● Records:
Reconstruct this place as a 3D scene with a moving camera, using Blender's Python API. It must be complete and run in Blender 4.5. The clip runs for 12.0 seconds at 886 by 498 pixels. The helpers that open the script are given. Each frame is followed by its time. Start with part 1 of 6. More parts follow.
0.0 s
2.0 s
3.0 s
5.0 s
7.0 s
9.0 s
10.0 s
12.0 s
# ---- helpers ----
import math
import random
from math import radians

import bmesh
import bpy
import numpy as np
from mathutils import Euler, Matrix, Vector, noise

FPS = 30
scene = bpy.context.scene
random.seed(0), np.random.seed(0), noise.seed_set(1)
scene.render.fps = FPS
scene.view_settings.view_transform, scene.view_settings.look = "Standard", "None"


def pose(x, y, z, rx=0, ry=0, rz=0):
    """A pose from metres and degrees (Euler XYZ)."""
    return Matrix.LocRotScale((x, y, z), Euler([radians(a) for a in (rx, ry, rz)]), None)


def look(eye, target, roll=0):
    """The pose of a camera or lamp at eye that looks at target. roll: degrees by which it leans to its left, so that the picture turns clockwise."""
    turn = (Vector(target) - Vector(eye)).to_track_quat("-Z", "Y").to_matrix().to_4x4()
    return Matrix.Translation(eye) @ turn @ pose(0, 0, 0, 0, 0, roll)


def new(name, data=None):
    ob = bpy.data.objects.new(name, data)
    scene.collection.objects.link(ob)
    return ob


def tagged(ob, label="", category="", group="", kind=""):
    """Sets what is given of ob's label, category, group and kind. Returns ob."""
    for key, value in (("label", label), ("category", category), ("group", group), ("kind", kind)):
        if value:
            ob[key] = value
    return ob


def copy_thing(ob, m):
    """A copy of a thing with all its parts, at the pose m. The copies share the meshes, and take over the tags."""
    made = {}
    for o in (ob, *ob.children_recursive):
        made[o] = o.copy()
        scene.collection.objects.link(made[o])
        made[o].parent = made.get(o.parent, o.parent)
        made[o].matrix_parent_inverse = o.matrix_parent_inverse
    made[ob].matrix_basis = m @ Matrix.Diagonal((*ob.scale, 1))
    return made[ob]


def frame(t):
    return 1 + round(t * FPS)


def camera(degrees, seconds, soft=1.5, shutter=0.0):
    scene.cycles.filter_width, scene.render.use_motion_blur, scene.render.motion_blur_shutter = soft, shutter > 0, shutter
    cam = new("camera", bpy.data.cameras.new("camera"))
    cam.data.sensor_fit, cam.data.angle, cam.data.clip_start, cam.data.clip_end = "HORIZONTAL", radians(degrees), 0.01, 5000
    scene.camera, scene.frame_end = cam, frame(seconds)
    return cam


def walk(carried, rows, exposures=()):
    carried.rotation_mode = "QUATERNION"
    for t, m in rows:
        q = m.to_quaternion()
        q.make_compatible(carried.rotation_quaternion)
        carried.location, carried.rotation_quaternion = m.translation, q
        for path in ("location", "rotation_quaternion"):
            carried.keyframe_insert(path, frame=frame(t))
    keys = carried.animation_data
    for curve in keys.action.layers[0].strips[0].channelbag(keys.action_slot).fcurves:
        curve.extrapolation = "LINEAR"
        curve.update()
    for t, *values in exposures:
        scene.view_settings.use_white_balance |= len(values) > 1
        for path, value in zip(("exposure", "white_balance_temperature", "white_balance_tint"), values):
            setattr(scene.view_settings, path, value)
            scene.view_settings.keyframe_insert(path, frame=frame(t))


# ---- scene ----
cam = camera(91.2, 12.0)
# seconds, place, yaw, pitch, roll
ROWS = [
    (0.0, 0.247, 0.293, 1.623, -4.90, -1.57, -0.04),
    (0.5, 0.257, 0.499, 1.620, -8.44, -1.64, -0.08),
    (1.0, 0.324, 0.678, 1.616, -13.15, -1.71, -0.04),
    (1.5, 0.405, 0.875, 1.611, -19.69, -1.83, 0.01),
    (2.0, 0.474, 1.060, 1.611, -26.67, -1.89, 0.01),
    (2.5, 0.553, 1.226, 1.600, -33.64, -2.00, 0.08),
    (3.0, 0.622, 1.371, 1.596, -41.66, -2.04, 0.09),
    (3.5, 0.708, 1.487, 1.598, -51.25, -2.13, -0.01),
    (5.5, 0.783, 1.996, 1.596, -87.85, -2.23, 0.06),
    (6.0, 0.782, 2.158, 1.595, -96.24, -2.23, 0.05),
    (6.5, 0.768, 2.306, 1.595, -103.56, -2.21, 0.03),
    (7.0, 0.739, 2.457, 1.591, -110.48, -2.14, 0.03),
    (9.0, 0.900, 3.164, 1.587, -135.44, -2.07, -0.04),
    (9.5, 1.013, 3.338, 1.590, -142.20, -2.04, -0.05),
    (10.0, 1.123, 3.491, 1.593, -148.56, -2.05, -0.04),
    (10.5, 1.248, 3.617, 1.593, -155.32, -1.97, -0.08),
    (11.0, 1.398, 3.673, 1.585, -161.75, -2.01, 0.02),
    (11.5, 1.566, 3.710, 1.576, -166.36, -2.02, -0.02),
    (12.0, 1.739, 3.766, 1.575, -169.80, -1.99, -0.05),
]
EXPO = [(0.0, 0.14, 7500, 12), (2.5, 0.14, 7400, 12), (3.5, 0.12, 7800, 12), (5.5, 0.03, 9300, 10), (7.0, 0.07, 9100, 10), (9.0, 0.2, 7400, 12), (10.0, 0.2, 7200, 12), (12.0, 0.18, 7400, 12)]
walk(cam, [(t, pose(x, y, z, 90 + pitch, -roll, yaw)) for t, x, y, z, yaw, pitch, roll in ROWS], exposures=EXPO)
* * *
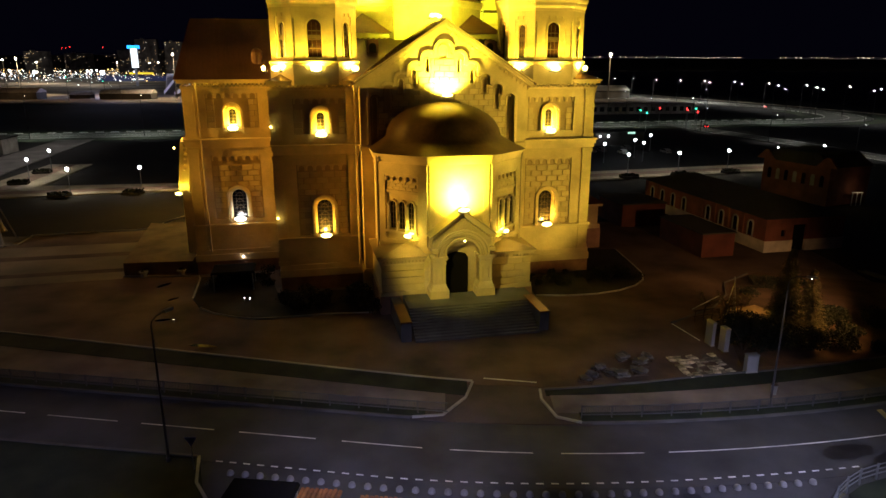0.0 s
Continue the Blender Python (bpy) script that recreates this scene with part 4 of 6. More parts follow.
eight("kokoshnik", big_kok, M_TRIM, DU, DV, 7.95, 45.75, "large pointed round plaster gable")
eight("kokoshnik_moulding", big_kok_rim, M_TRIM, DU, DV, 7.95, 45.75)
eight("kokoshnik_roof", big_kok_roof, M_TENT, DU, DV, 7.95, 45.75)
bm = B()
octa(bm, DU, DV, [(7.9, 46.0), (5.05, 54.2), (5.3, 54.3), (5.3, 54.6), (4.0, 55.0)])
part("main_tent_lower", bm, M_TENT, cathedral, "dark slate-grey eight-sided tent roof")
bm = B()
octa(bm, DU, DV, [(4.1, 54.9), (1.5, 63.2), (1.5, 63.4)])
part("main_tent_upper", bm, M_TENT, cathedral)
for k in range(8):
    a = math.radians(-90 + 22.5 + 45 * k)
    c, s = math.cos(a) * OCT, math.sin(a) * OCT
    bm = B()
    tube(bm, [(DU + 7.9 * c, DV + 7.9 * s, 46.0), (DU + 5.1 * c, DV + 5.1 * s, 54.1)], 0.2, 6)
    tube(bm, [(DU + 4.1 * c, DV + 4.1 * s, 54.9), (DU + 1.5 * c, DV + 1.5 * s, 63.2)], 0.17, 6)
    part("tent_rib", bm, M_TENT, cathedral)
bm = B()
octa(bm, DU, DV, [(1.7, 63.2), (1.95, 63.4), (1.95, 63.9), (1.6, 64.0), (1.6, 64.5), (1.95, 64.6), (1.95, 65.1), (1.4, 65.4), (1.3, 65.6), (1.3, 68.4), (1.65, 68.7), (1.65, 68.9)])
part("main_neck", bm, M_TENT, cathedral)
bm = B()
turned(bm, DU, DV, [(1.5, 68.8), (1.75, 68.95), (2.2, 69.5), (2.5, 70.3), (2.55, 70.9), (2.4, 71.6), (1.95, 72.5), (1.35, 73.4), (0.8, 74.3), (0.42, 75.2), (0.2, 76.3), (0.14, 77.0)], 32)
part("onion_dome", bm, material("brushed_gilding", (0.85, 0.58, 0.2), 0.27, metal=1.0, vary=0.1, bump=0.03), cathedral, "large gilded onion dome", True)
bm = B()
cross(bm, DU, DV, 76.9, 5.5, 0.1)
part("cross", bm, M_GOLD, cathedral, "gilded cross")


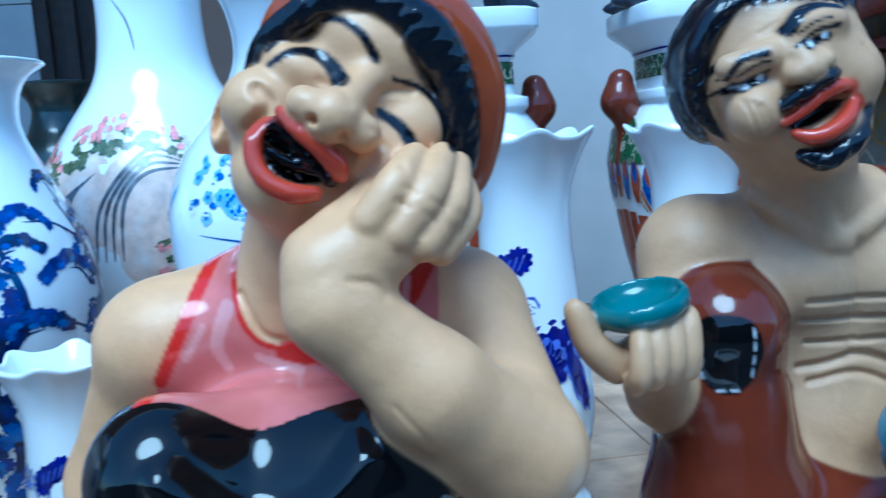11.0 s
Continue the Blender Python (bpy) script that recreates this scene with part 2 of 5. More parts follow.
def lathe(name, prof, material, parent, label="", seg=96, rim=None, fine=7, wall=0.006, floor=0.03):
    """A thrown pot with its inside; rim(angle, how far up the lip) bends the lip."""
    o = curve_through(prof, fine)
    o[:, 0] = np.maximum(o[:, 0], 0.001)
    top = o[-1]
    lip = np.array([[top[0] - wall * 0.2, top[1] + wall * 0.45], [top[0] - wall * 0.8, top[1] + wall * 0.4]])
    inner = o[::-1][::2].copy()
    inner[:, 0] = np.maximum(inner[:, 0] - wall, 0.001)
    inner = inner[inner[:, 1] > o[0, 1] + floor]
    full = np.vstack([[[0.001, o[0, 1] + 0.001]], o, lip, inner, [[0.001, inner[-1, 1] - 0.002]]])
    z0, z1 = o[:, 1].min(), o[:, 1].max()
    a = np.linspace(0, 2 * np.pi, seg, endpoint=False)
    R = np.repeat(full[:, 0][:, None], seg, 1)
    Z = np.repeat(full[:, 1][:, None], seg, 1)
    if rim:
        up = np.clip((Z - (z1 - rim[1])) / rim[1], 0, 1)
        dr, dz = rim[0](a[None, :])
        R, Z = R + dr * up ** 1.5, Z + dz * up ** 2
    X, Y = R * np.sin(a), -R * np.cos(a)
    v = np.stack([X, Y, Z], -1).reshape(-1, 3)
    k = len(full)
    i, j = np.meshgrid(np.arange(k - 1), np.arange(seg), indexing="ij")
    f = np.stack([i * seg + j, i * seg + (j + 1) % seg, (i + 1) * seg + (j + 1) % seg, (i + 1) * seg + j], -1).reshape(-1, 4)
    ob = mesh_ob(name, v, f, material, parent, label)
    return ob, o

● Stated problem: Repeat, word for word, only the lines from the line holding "5. More parts follow." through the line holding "return ob, o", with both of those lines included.

● Output for this task:
Continue the Blender Python (bpy) script that recreates this scene with part 2 of 5. More parts follow.
def lathe(name, prof, material, parent, label="", seg=96, rim=None, fine=7, wall=0.006, floor=0.03):
    """A thrown pot with its inside; rim(angle, how far up the lip) bends the lip."""
    o = curve_through(prof, fine)
    o[:, 0] = np.maximum(o[:, 0], 0.001)
    top = o[-1]
    lip = np.array([[top[0] - wall * 0.2, top[1] + wall * 0.45], [top[0] - wall * 0.8, top[1] + wall * 0.4]])
    inner = o[::-1][::2].copy()
    inner[:, 0] = np.maximum(inner[:, 0] - wall, 0.001)
    inner = inner[inner[:, 1] > o[0, 1] + floor]
    full = np.vstack([[[0.001, o[0, 1] + 0.001]], o, lip, inner, [[0.001, inner[-1, 1] - 0.002]]])
    z0, z1 = o[:, 1].min(), o[:, 1].max()
    a = np.linspace(0, 2 * np.pi, seg, endpoint=False)
    R = np.repeat(full[:, 0][:, None], seg, 1)
    Z = np.repeat(full[:, 1][:, None], seg, 1)
    if rim:
        up = np.clip((Z - (z1 - rim[1])) / rim[1], 0, 1)
        dr, dz = rim[0](a[None, :])
        R, Z = R + dr * up ** 1.5, Z + dz * up ** 2
    X, Y = R * np.sin(a), -R * np.cos(a)
    v = np.stack([X, Y, Z], -1).reshape(-1, 3)
    k = len(full)
    i, j = np.meshgrid(np.arange(k - 1), np.arange(seg), indexing="ij")
    f = np.stack([i * seg + j, i * seg + (j + 1) % seg, (i + 1) * seg + (j + 1) % seg, (i + 1) * seg + j], -1).reshape(-1, 4)
    ob = mesh_ob(name, v, f, material, parent, label)
    return ob, o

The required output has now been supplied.